## AIM
Set the lines down again exactly, first line through the line that contains "ob = bpy.data.objects.new(name, data)", with no pictures.

======== DATASET CONTENT ========

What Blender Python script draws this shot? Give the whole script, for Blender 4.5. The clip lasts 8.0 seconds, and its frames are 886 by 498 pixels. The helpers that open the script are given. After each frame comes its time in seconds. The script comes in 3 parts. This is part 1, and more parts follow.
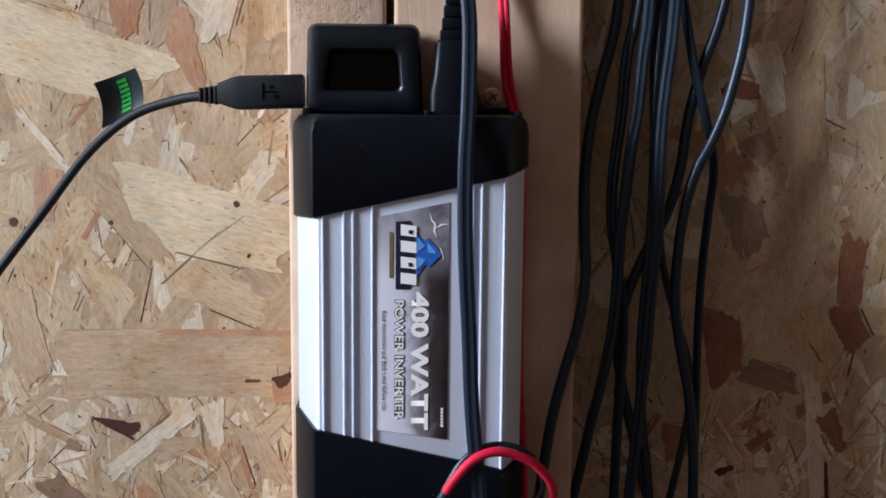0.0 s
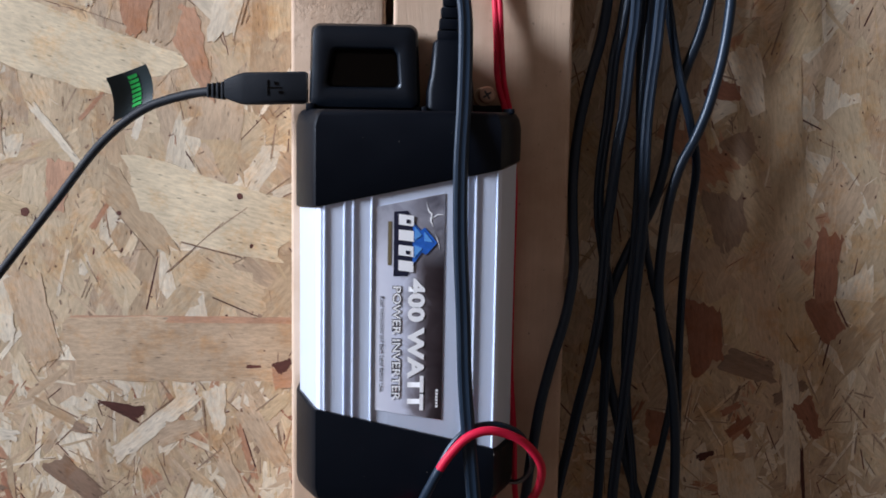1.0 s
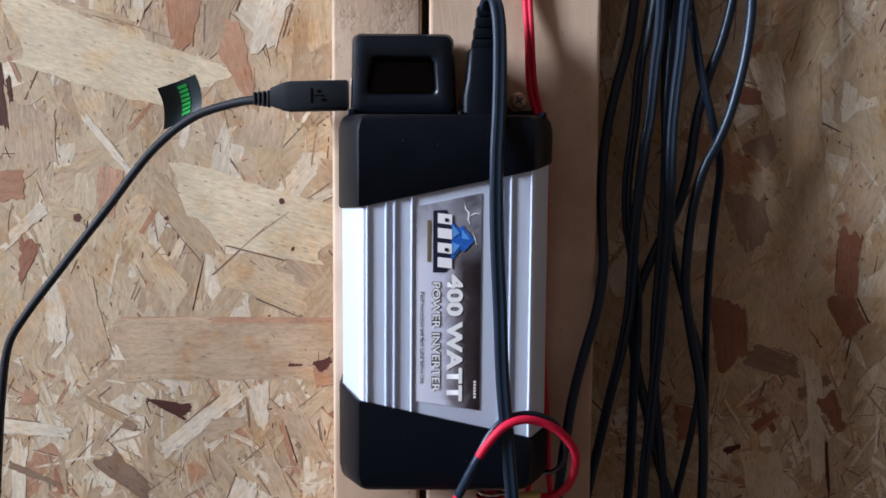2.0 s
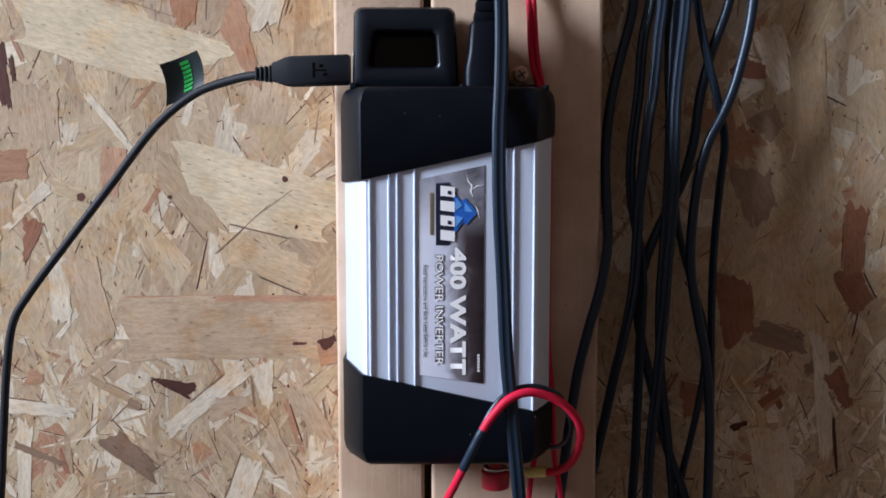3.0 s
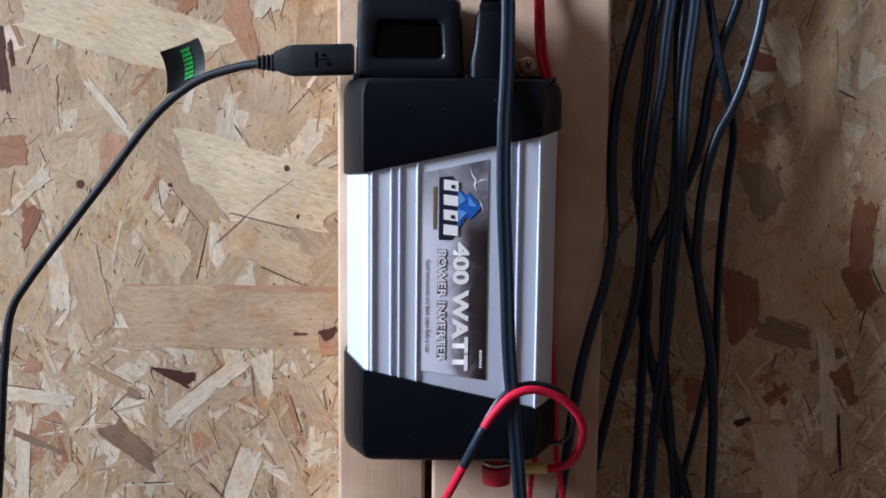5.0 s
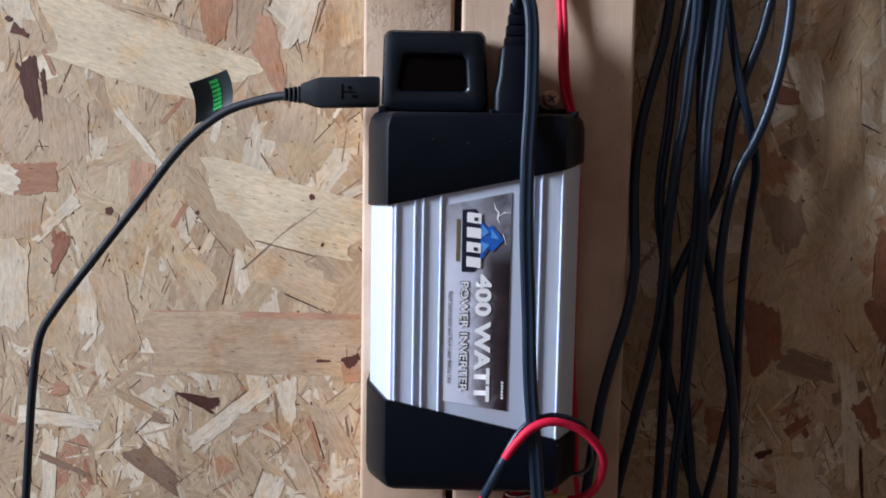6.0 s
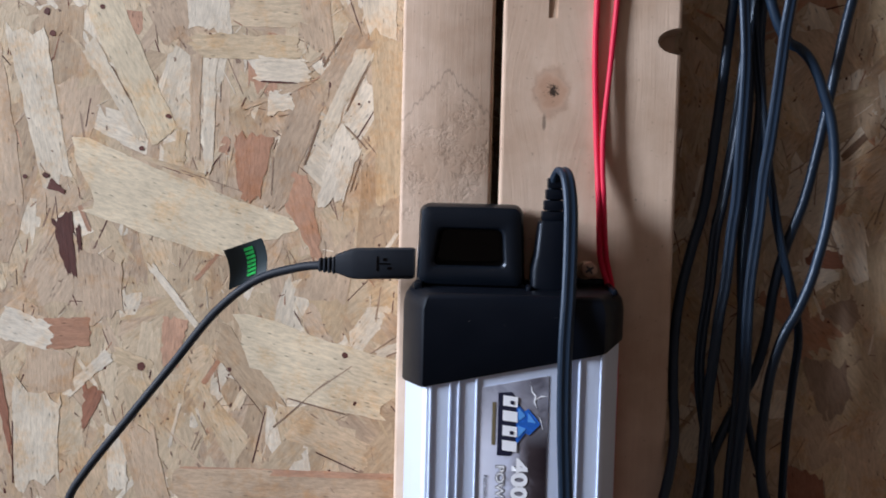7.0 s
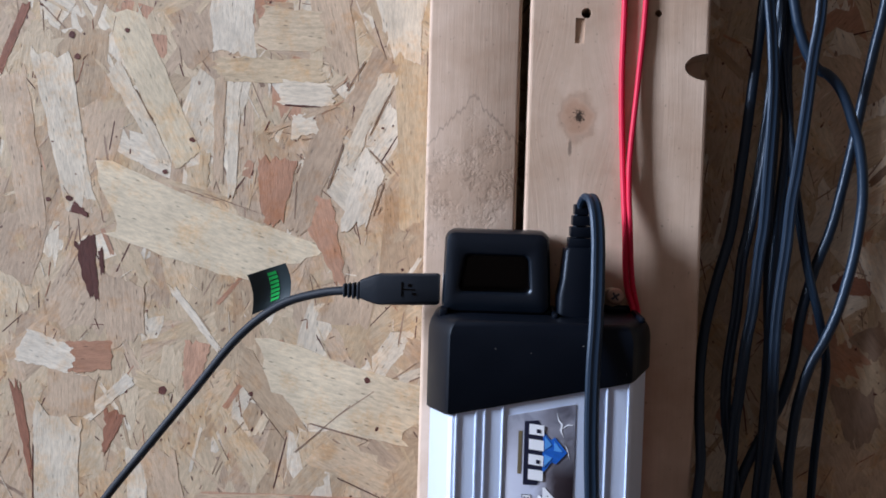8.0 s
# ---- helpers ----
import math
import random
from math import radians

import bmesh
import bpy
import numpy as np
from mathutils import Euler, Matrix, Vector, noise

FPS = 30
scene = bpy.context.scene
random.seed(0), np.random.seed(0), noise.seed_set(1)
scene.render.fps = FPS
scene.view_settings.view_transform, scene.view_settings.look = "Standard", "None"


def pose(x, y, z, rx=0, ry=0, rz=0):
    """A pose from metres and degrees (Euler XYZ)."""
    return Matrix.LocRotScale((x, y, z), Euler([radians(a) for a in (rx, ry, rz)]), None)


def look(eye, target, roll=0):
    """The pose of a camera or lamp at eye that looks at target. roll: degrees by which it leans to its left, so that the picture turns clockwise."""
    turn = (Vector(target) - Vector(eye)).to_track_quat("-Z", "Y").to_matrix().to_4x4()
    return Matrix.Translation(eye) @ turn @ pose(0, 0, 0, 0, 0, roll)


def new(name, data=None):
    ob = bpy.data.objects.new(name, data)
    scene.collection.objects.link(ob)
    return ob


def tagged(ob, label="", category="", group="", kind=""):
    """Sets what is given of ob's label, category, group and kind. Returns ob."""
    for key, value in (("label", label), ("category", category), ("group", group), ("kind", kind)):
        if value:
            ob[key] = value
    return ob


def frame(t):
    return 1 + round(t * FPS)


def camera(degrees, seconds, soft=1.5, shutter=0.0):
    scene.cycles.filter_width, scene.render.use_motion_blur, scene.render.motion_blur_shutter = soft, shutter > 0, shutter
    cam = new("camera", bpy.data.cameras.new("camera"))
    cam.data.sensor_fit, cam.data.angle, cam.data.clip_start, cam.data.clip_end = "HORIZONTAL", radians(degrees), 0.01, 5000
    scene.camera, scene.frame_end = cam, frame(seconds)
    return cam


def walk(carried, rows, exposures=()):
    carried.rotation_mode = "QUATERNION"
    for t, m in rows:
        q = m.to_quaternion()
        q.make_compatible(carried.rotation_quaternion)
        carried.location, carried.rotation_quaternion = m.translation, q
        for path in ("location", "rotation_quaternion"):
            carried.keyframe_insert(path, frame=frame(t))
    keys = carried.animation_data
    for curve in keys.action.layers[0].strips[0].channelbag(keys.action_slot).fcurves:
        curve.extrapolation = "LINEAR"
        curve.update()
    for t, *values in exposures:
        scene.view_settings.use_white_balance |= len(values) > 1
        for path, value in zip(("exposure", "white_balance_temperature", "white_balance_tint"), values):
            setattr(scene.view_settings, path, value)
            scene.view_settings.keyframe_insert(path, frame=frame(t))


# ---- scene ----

========

## THE RESPONSE
What Blender Python script draws this shot? Give the whole script, for Blender 4.5. The clip lasts 8.0 seconds, and its frames are 886 by 498 pixels. The helpers that open the script are given. After each frame comes its time in seconds. The script comes in 3 parts. This is part 1, and more parts follow.
0.0 s
1.0 s
2.0 s
3.0 s
5.0 s
6.0 s
7.0 s
8.0 s
# ---- helpers ----
import math
import random
from math import radians

import bmesh
import bpy
import numpy as np
from mathutils import Euler, Matrix, Vector, noise

FPS = 30
scene = bpy.context.scene
random.seed(0), np.random.seed(0), noise.seed_set(1)
scene.render.fps = FPS
scene.view_settings.view_transform, scene.view_settings.look = "Standard", "None"


def pose(x, y, z, rx=0, ry=0, rz=0):
    """A pose from metres and degrees (Euler XYZ)."""
    return Matrix.LocRotScale((x, y, z), Euler([radians(a) for a in (rx, ry, rz)]), None)


def look(eye, target, roll=0):
    """The pose of a camera or lamp at eye that looks at target. roll: degrees by which it leans to its left, so that the picture turns clockwise."""
    turn = (Vector(target) - Vector(eye)).to_track_quat("-Z", "Y").to_matrix().to_4x4()
    return Matrix.Translation(eye) @ turn @ pose(0, 0, 0, 0, 0, roll)


def new(name, data=None):
    ob = bpy.data.objects.new(name, data)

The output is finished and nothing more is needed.